Northern California Mortgage Mods

Housing crisis continues in face of Congressional inaction

One in eight US homes is at risk of foreclosure, and the mortgage bankers continue to block a remedy that costs the tax payers nothing. I continue to marvel that the very folks who created this crisis by making utterly foolish loans have any credibility on Capitol Hill.  Maybe their money continues to talk persuasively.

Conservatives preach that permitting mortgage modification in bankruptcy violates the sanctity of contract.  Hello?  Bankruptcy is all about the rights of the parties when a contract is breached.  This is nothing new.  Prof. Levitin points out that a contract need not be a suicide pact.

Bankruptcy  doesn’t  create financial failure; imposes rules and structure on the consequences of failed finances (personal or corporate).

Bankruptcy is no one’s preferred choice:  watch the auto industry trying to avoid it.  But rejecting a bankruptcy remedy will not staunch the bleeding  in neightborhoods gutted by foreclosures. Certainly, there is no evidence that the lenders are willing or able to craft a solution in voluntary negotiations with borrowers, even assuming borrowers have any partity at the negotiating table.

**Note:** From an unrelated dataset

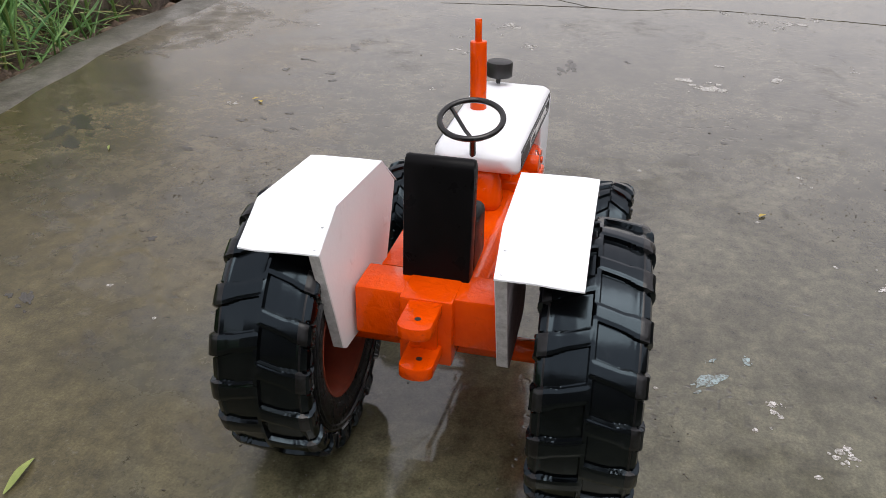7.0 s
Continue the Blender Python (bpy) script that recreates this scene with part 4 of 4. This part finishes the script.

The most often repeated reason to reject judicial modification is that “it will increase the cost of future loans.”  That’s what the realtors of Silicon Valley believe.  They cannot have read the bills introduced in Congress which limit modification to loans in place before 2009.  There is nothing in  S. 61 which will have any impact on the pricing of future home loans.

What is the cost of doing nothing?  Judicial mortgage modification allocates the cost of a fix between the borrower and the lender or the lender’s successors.  No taxpayer money involved.

The disputes among economists about the preferred approach to our wider financial debacle seem pretty much confined to just how big the sum of money required to get us back on track, not  whether the government should intervene.  It is a time for new thinking and targeted new approaches to the housing component of the problem.   Just providing money and tax breaks for those who buy foreclosed houses seems a callous and backward approach to waves of foreclosures.

But judicial modification isn’t even that radical;  it exists for every loan but the ones that count in our economy, the home loan.  It’s time to repeal the special interest legislation that protects home lenders from economic realities in bankruptcy court.  Or the banks will own even more real estate than they do now, and families and neighborhoods will lose.